**WHAT YOU ARE ASKED TO DO**
Leave out any picture and return the remaining listing below exactly as given.
------ GIVEN INFORMATION ------
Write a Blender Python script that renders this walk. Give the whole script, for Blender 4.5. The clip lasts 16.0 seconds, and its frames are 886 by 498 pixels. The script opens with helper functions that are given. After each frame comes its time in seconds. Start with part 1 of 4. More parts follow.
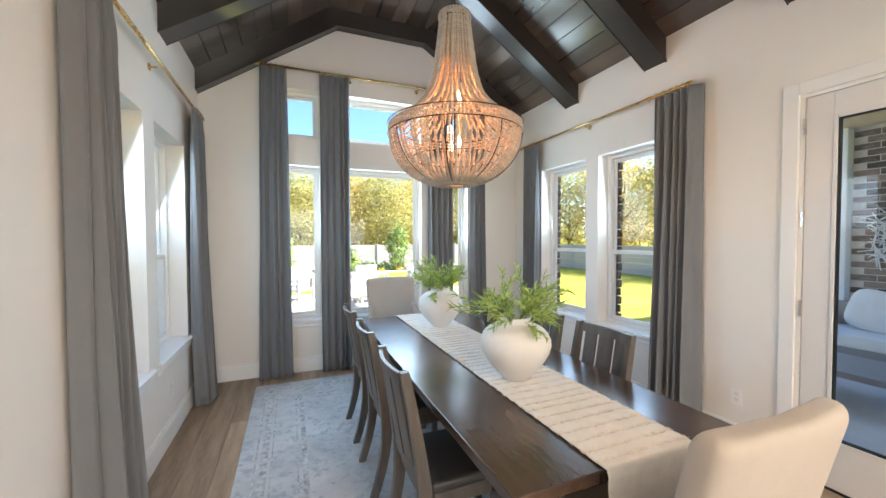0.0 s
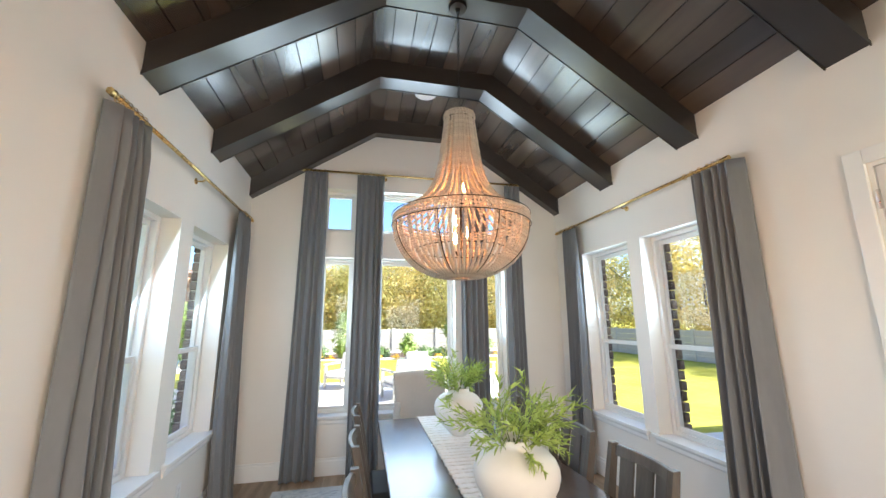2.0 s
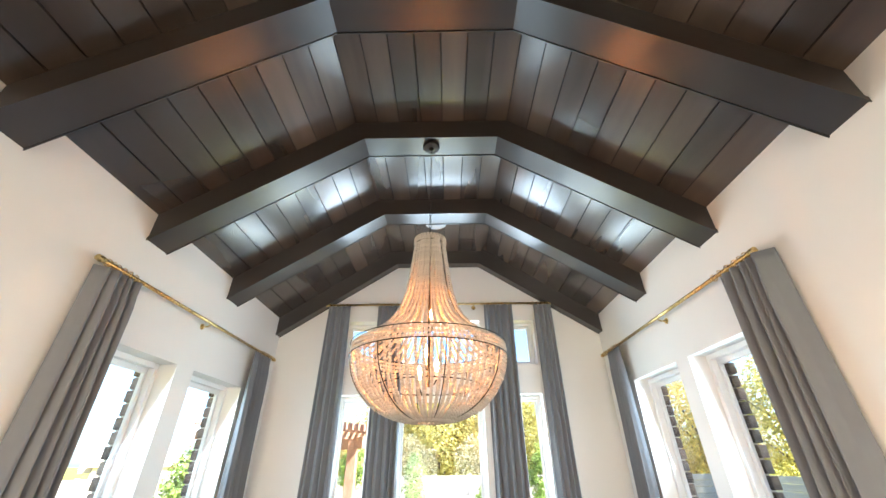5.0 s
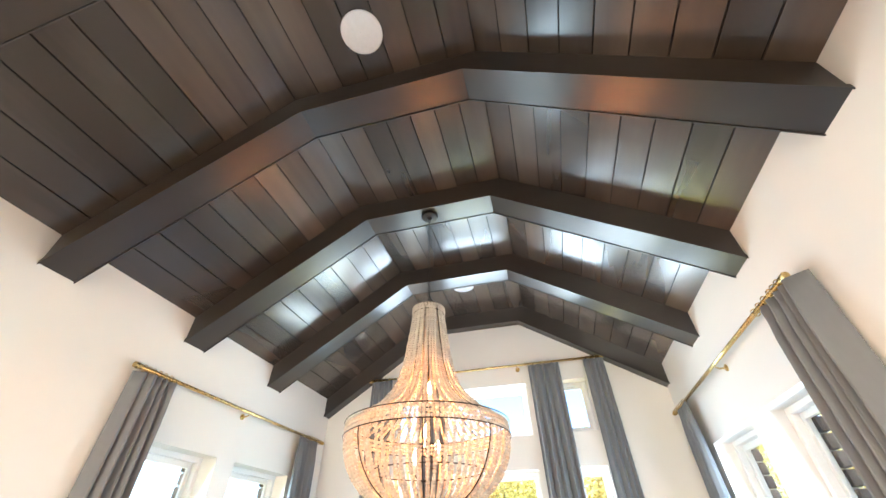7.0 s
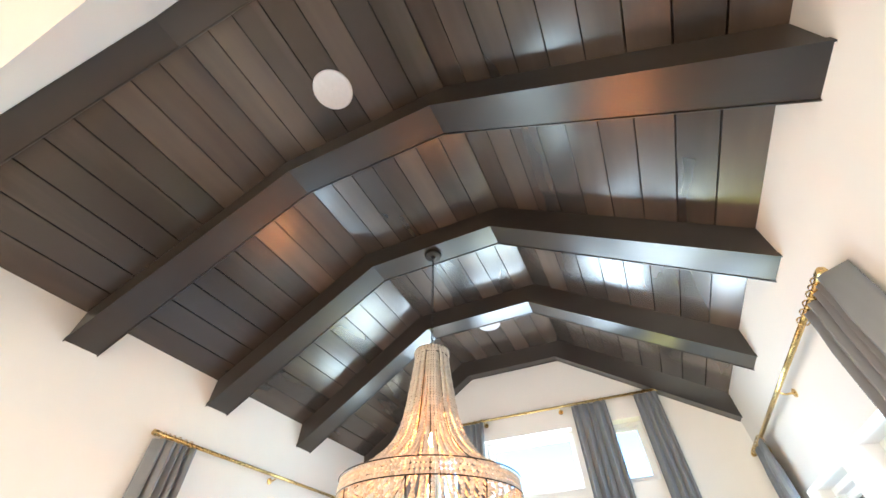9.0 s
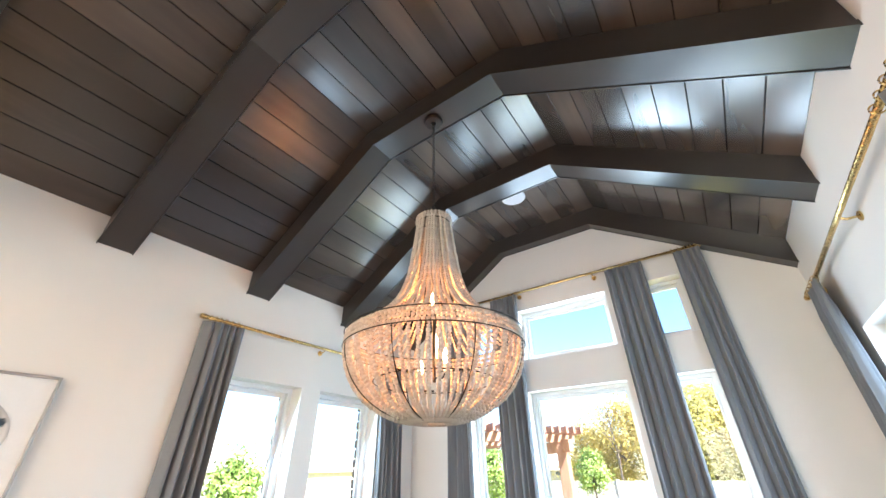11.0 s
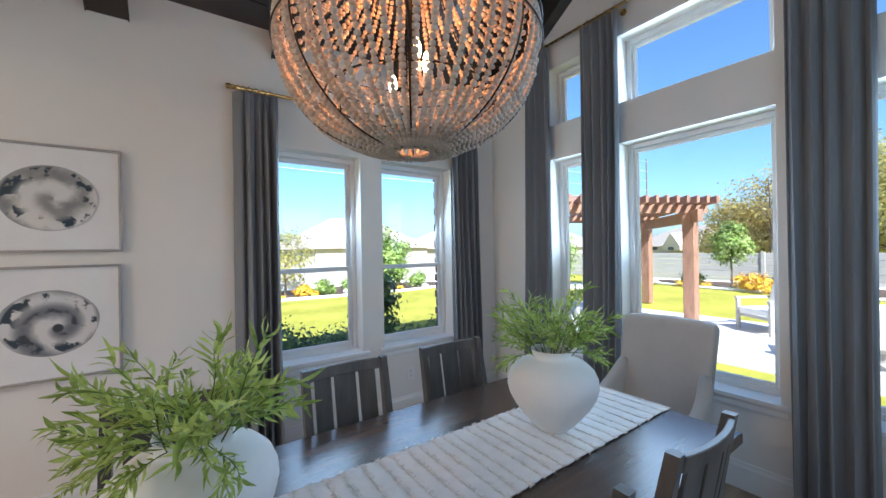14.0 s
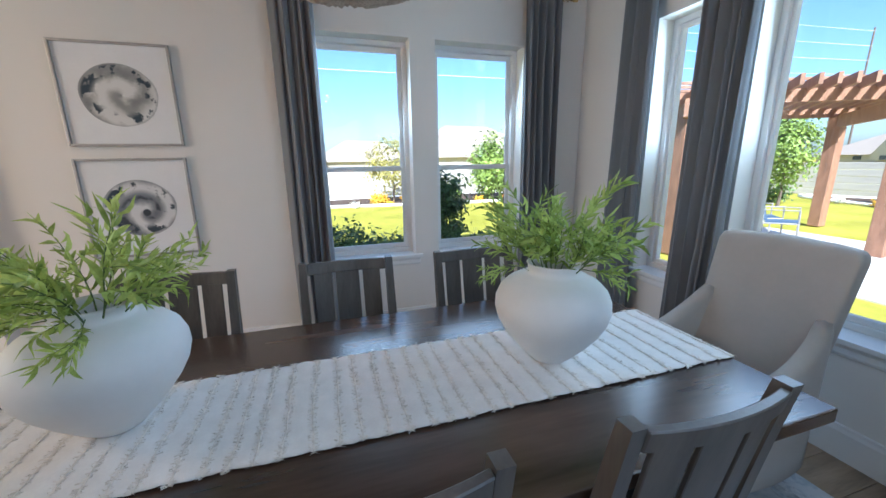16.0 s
------
**THE RESPONSE**
Write a Blender Python script that renders this walk. Give the whole script, for Blender 4.5. The clip lasts 16.0 seconds, and its frames are 886 by 498 pixels. The script opens with helper functions that are given. After each frame comes its time in seconds. Start with part 1 of 4. More parts follow.
0.0 s
2.0 s
5.0 s
7.0 s
9.0 s
11.0 s
14.0 s
16.0 s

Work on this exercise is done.